§ Exercise aim:
Copy every line of the listing that holds the string "category".

§ Data extract:
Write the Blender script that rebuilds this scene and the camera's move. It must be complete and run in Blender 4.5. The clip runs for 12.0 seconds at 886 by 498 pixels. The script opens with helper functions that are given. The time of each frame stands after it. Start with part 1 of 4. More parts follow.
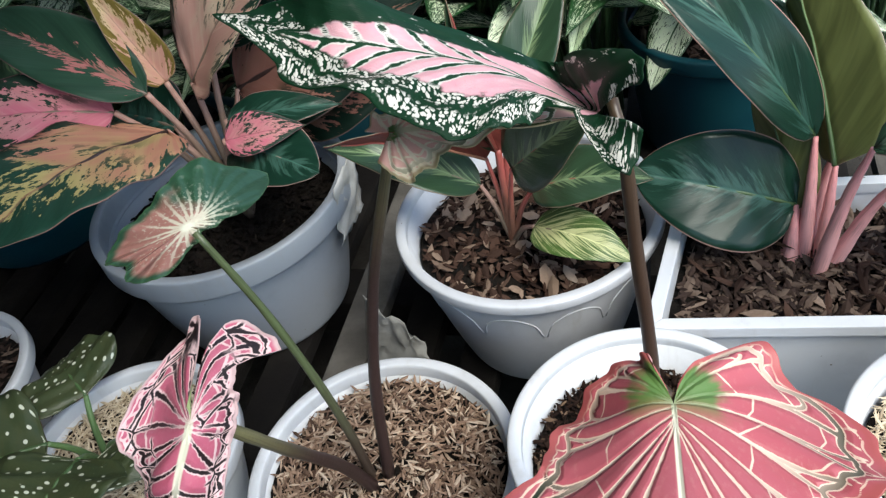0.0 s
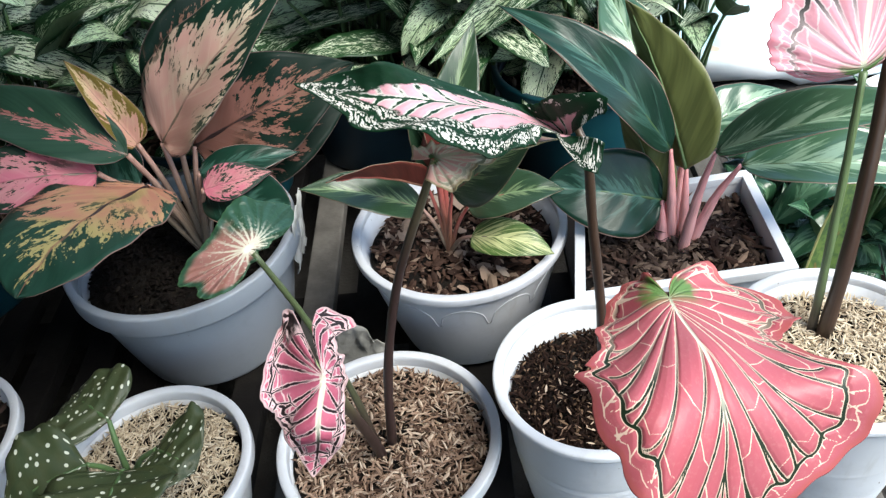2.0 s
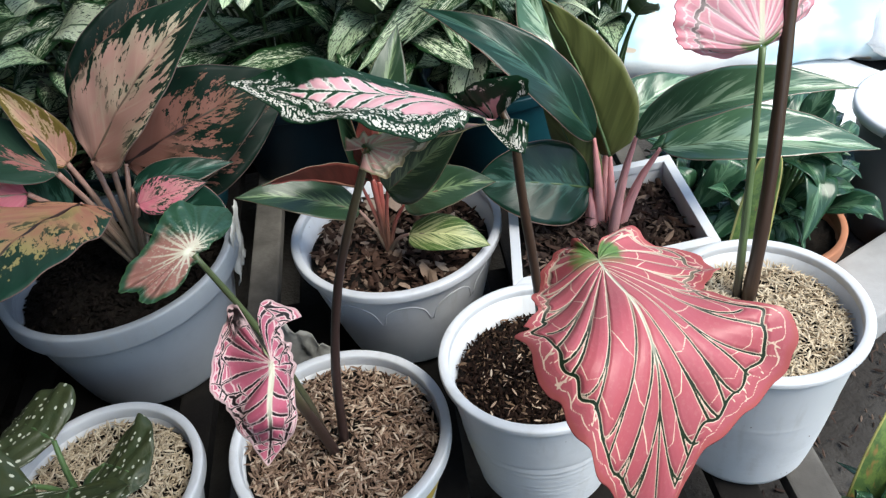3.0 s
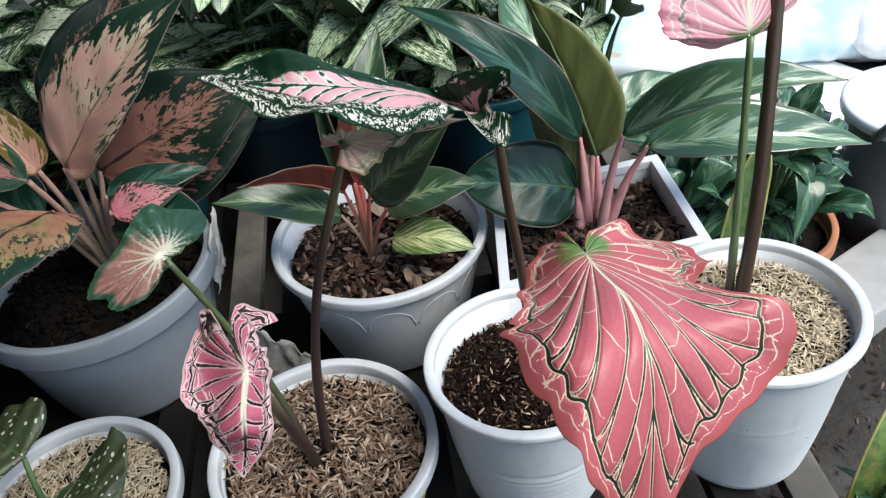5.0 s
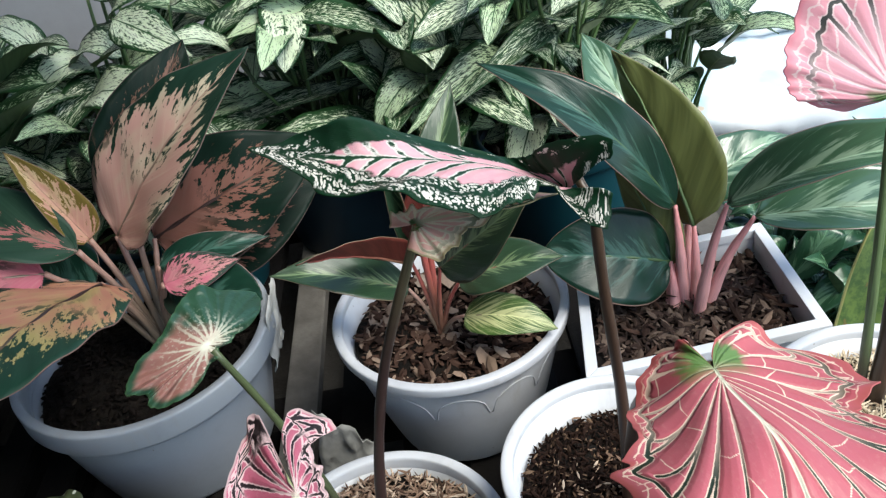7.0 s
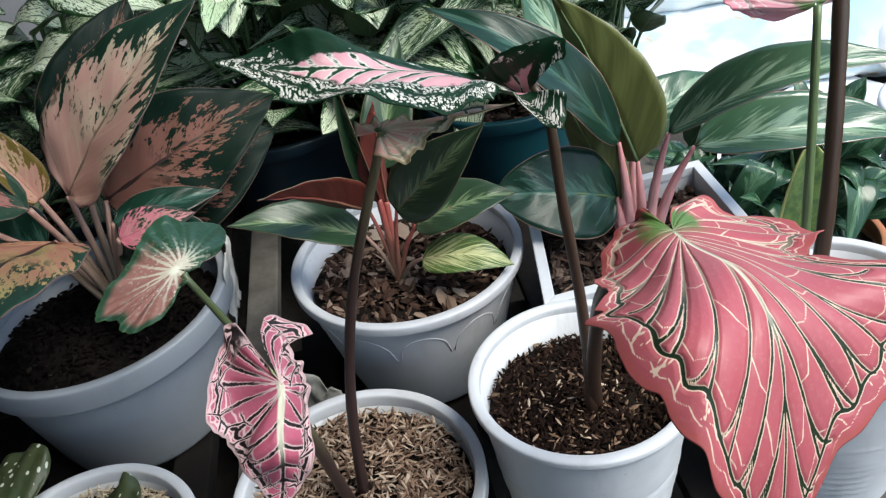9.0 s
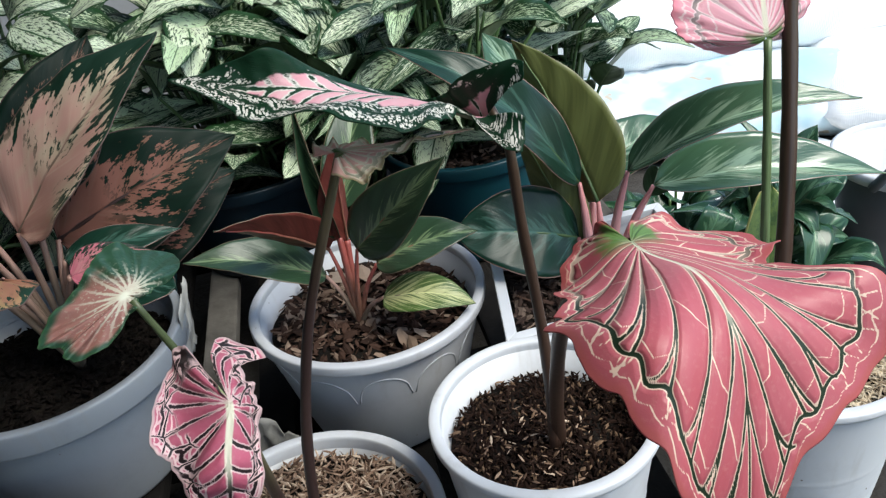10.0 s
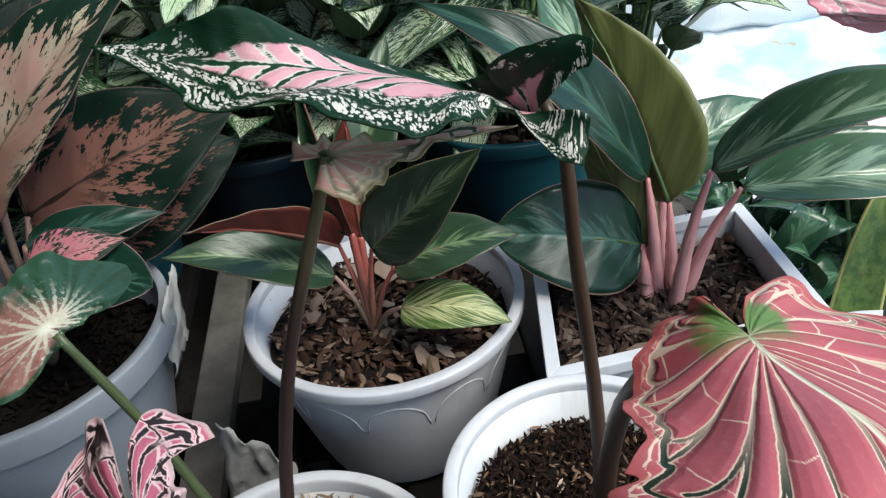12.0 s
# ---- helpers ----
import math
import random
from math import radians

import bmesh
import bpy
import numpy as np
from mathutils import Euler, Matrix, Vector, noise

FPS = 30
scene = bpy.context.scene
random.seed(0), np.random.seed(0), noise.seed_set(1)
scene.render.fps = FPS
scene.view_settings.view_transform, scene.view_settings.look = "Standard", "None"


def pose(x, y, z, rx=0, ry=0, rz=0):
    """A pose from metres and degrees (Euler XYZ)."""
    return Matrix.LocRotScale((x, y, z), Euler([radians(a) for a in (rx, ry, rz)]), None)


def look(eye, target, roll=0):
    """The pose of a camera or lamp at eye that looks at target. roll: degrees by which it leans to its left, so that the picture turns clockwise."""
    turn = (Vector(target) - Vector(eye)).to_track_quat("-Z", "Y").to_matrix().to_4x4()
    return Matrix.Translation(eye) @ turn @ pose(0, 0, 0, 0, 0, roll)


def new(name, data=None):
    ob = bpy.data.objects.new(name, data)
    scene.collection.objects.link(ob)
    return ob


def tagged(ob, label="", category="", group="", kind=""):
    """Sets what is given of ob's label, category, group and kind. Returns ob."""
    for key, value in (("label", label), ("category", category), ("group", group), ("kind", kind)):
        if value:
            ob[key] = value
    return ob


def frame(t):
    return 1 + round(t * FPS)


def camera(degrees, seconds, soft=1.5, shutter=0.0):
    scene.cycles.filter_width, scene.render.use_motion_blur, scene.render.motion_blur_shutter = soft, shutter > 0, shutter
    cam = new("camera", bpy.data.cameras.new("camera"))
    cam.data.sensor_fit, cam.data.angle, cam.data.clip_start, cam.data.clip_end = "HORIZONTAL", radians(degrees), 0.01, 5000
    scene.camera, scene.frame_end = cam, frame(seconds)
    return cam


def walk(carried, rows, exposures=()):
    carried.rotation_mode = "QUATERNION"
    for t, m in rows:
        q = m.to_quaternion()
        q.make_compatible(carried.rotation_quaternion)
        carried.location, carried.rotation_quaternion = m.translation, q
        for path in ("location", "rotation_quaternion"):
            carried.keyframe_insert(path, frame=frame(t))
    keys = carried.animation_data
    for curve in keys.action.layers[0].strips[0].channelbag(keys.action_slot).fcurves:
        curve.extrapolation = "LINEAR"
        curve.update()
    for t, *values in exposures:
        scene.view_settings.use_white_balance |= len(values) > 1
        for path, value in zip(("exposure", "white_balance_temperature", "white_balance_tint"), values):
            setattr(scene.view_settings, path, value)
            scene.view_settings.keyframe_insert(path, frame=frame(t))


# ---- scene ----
# ---------------------------------------------------------------- camera
cam = camera(57.50, 12.0, soft=1.3)
ROWS = [
    (0, (0.0051, 0.0108, 0.5533), (-0.1086, 0.7467, -0.1142), -14.6),
    (0.5, (-0.0340, -0.0067, 0.5839), (-0.0782, 0.7337, -0.0868), -13.4),
    (1, (-0.0804, -0.0305, 0.6214), (-0.0651, 0.7224, -0.0366), -10.6),
    (1.5, (-0.1041, -0.0664, 0.6408), (-0.0334, 0.7047, 0.0080), -9.2),
    (2, (-0.1143, -0.1031, 0.6439), (0.0055, 0.6419, -0.0123), -8.7),
    (2.5, (-0.1206, -0.1194, 0.6395), (0.0326, 0.6087, -0.0286), -8.2),
    (3, (-0.1228, -0.1300, 0.6360), (0.0757, 0.6094, -0.0074), -8.7),
    (3.5, (-0.1178, -0.1305, 0.6319), (0.1053, 0.6060, -0.0066), -8.3),
    (5.5, (-0.1172, -0.1106, 0.6085), (0.0894, 0.6446, -0.0135), -9.6),
    (6, (-0.1062, -0.0729, 0.6012), (0.0748, 0.7061, 0.0009), -10.5),
    (6.5, (-0.1045, -0.0468, 0.5955), (0.0520, 0.7517, 0.0142), -10.9),
    (8.5, (-0.1287, -0.0808, 0.5765), (0.0887, 0.7111, 0.0057), -11.6),
    (9, (-0.1410, -0.0859, 0.5589), (0.0954, 0.6953, -0.0189), -10.8),
    (9.5, (-0.1459, -0.0889, 0.5456), (0.1100, 0.7042, -0.0070), -10.8),
    (10, (-0.1437, -0.0933, 0.5342), (0.1584, 0.7091, 0.0195), -8.7),
    (10.5, (-0.1367, -0.0900, 0.5285), (0.1984, 0.6785, -0.0166), -5.6),
    (11, (-0.1234, -0.0487, 0.5234), (0.1901, 0.7223, -0.0309), -5.1),
    (11.5, (-0.1163, -0.0093, 0.5175), (0.1714, 0.7586, -0.0548), -6.0),
    (12, (-0.0881, 0.0183, 0.5028), (0.1446, 0.8128, -0.0581), -8.2),
]
walk(cam, [(t, look(eye, target, roll)) for t, eye, target, roll in ROWS], exposures=[(0.0, 1.04, 6500, 5), (1.0, 1.4, 6500, 5), (1.5, 1.42, 6500, 5), (2.5, 1.12, 6500, 5), (3.5, 0.9, 6500, 5), (5.5, 0.95, 6500, 5), (6.0, 1.08, 6500, 5), (6.5, 1.08, 6500, 5), (8.5, 0.92, 6500, 5), (9.0, 0.9, 6500, 5), (10.0, 0.82, 6500, 5), (10.5, 0.64, 6500, 5), (11.5, 0.7, 6500, 5), (12.0, 0.78, 6500, 5)])

# ---------------------------------------------------------------- light
world = bpy.data.worlds.new("sky")
scene.world = world
world.use_nodes = True
wn = world.node_tree.nodes
sky = wn.new("ShaderNodeTexSky")
sky.sky_type = "NISHITA"
sky.sun_disc = False
sky.sun_elevation, sky.sun_rotation = radians(55.5), radians(137.5)
wn["Background"].inputs["Strength"].default_value = 0.15
world.node_tree.links.new(sky.outputs[0], wn["Background"].inputs[0])
sun_data = bpy.data.lights.new("sun", "SUN")
sun_data.energy, sun_data.angle, sun_data.color = 2.4, radians(34), (1.0, 0.95, 0.88)
sun = new("sun", sun_data)
sun.matrix_world = look((1.1, -0.9, 2.37), (0, 0.3, 0))

# ---------------------------------------------------------------- node helper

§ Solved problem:
def tagged(ob, label="", category="", group="", kind=""):
    """Sets what is given of ob's label, category, group and kind. Returns ob."""
    for key, value in (("label", label), ("category", category), ("group", group), ("kind", kind)):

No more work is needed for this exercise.